Der Grund, zumindest im Fall der Deutschen: Nur acht Prozent wollen andere an ihrem Schmutz teilhaben lassen und ebenso wenig den Schmutz anderer beseitigen. Doch Zaugg ist da gnadenlos: Sie plädiert für Putzpartys mit Freunden, Verwandten, guter Musik und einem Glas Prosecco zwischendurch als Belohnung. In den USA sei das bereits ein Trend - nun, vielleicht auch, weil sich viele finanzkrisengeschüttelte Amerikaner keine Putzhilfe mehr leisten können.

Und dann zückt die Wissenschaftlerin zwei Schwämme und demonstriert den Entspannungsfaktor. Putzen solle man als Ganzkörperbewegung begreifen. "Halten Sie Ihren Körper im Lot, fühlen Sie sich wie ein König, lassen Sie keinen Energieraub zu", so ihre esoterisch angehauchten Anweisungen: "Machen Sie weit ausholende Bewegungen, benutzen Sie beide Arme und Hände."

Rechtshänder sollten mit links putzen und umgekehrt, das stimuliere die andere Hirnhälfte. Zauggs Anliegen ist es, das Putzen aus seiner Schmuddelecke zu holen. Putzen sei in diesen Breiten ein Tabu. Klar, wer gibt schon gerne zu, sich beim Staubwischen entspannen zu können. Allenfalls Isabella Rossellini. Sie mache leidenschaftlich gerne sauber, hat die Schauspielerin kürzlich gestanden. Doch Putzen bleibe bäh, das sehe man schon an den ultra-hässlichen Utensilien, meint Zaugg.

In dieser Hinsicht besteht allerdings Hoffnung: Auch Küchengerätschaften waren vor nicht allzu langer Zeit noch vor allem seelenlos funktional. Inzwischen konkurrieren Designerfirmen um die Hoheit über Kellen, Rührstäbe und Schneebesen.

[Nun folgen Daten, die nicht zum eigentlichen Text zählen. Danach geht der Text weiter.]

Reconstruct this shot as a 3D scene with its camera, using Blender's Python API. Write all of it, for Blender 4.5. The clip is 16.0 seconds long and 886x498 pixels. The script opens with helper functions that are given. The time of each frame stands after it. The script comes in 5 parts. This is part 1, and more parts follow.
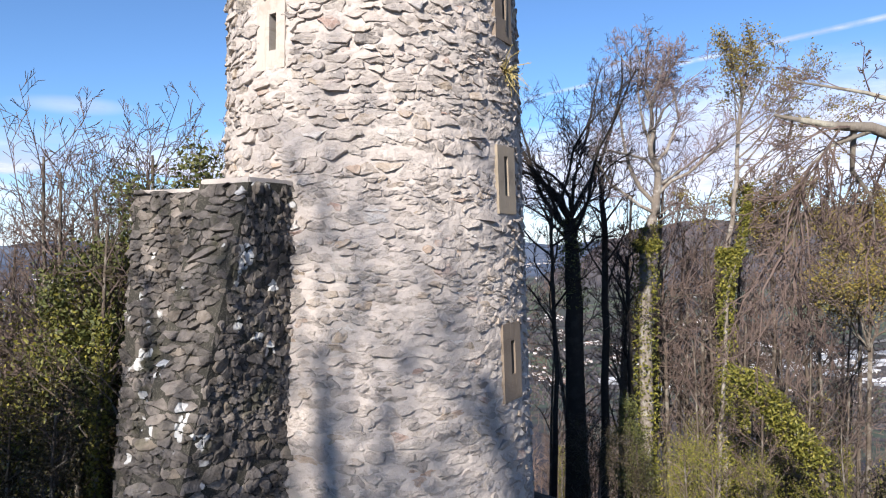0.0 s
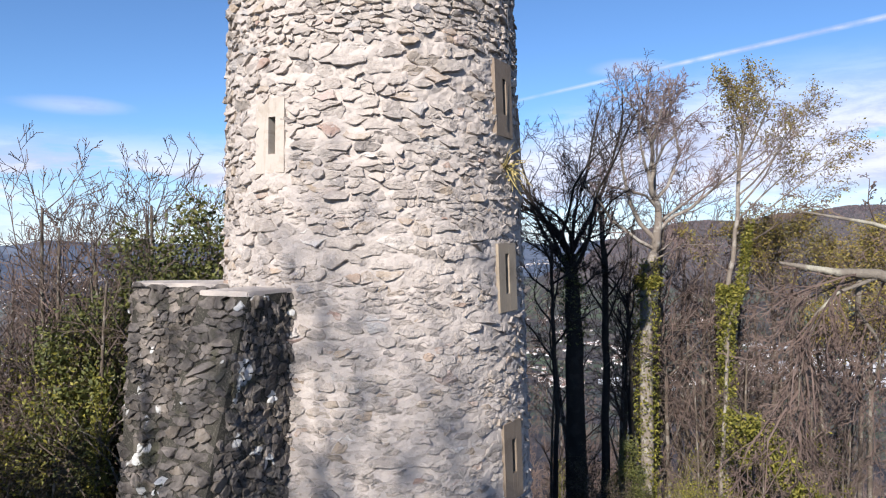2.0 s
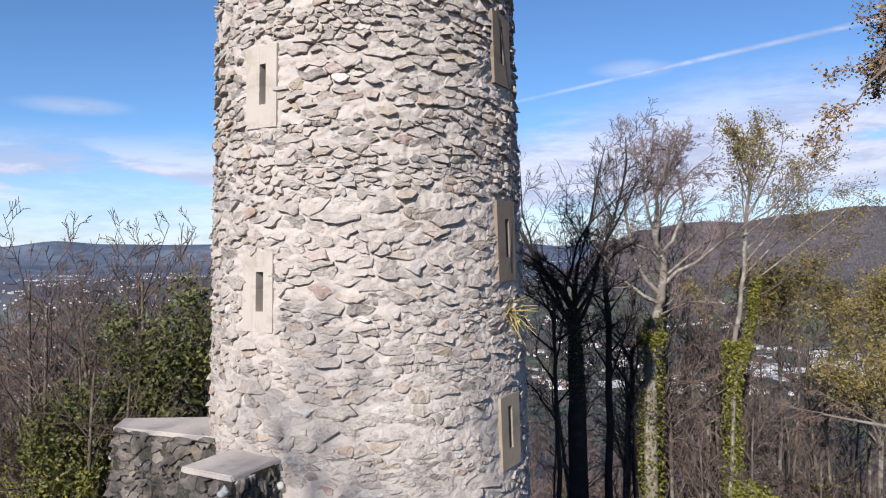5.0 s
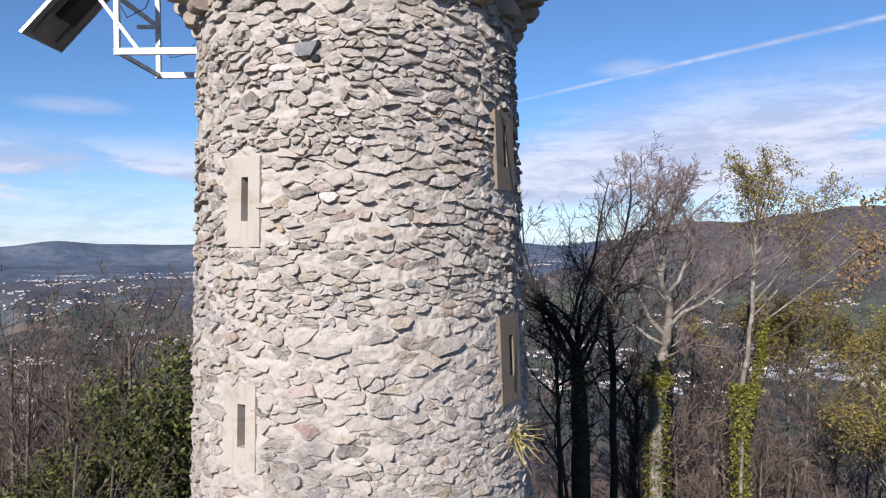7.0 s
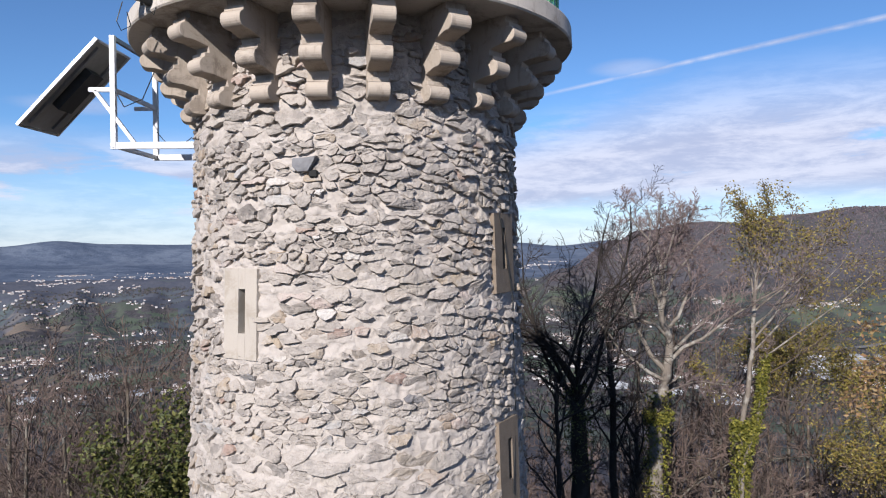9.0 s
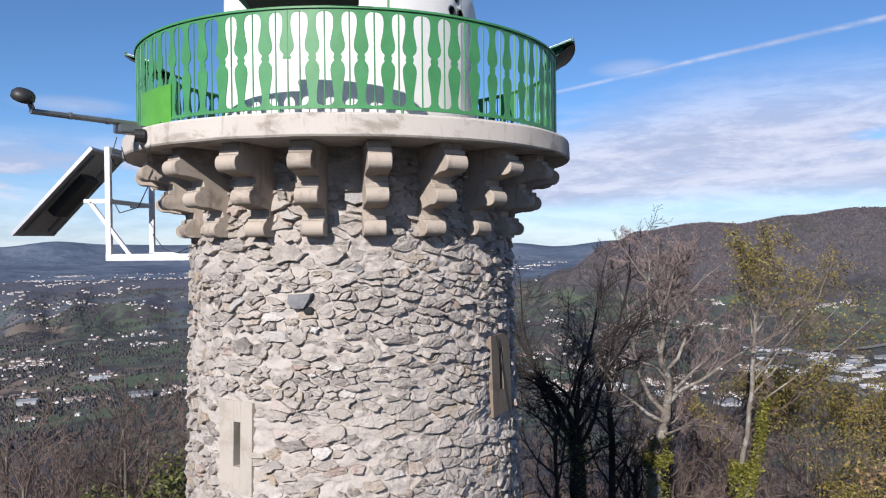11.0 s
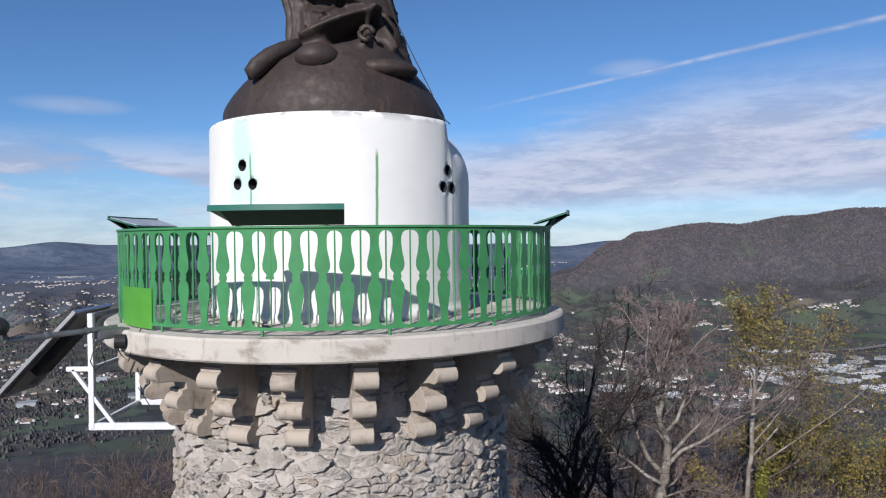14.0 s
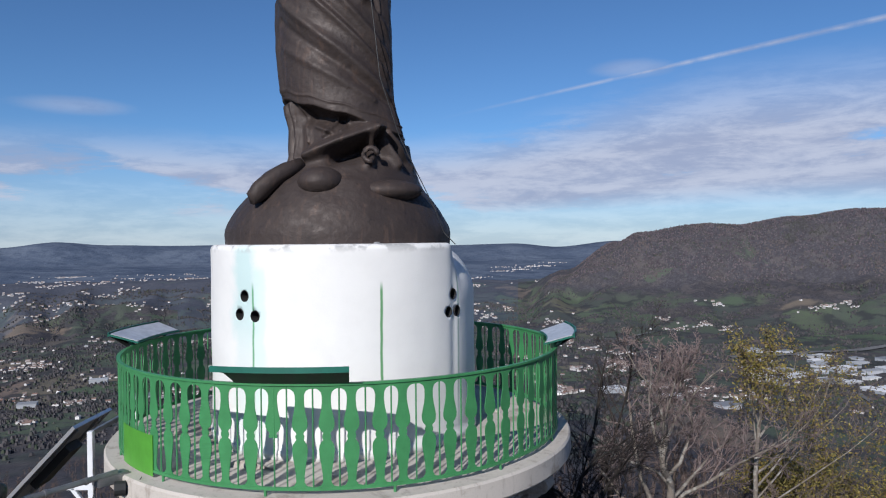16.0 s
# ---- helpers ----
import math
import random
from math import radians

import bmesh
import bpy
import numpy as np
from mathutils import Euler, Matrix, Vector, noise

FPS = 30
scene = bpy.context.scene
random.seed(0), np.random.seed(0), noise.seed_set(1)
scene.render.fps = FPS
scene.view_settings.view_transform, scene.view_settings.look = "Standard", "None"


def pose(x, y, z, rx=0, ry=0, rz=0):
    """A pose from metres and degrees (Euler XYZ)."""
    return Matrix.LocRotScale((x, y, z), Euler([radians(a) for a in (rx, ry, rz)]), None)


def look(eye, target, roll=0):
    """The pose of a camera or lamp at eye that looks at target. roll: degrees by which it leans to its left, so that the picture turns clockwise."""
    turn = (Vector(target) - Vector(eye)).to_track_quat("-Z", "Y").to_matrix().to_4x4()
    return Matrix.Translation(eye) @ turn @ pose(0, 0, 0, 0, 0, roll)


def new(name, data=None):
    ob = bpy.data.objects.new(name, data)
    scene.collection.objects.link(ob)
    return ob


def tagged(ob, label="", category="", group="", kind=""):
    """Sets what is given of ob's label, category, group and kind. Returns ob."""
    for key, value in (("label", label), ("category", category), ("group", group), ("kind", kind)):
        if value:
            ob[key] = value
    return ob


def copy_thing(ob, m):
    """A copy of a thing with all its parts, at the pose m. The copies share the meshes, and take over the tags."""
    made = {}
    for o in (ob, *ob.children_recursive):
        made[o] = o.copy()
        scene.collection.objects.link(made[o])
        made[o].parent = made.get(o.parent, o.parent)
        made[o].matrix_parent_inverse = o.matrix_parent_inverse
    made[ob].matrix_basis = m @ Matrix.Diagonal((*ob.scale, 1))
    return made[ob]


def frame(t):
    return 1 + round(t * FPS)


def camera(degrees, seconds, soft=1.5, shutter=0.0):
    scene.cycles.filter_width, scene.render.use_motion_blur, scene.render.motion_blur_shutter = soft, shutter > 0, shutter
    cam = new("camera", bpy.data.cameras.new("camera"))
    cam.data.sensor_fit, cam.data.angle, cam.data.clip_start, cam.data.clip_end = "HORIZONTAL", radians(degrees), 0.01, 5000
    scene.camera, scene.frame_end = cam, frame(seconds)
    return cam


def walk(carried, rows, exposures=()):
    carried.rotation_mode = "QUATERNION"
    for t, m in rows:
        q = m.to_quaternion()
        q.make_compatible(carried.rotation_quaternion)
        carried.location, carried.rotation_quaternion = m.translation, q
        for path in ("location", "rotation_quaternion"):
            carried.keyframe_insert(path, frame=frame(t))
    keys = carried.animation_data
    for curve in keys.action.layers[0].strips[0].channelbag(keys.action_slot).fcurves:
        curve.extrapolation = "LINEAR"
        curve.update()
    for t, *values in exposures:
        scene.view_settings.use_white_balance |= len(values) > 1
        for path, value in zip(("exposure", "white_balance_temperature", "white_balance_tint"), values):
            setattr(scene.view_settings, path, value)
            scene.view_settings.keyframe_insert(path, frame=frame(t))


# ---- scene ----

Bei den Saubersachen tut sich inzwischen auch was: Edelkehrschaufeln von Alessi, raffinierte Mehrschichtschwämme in Lilatönen von Scotch Brite. Und Katharina Zaugg merkt man die Putzexpertin eh nicht an: kurzer Grauhaarschnitt, schwarzer Rolli zu eleganter schwarzer Hose, knallrote Stola, zusammengehalten von einer goldenen Brosche. Stilvoll putzen, lautet ihr Motto. Zum Nachwischen streift sie sich schwarze Gummihandschuhe über, die in Spitze und einem Strassbesatz enden. Putzen sei eben nicht nur was für Leib und Seele, sondern auch fürs Auge.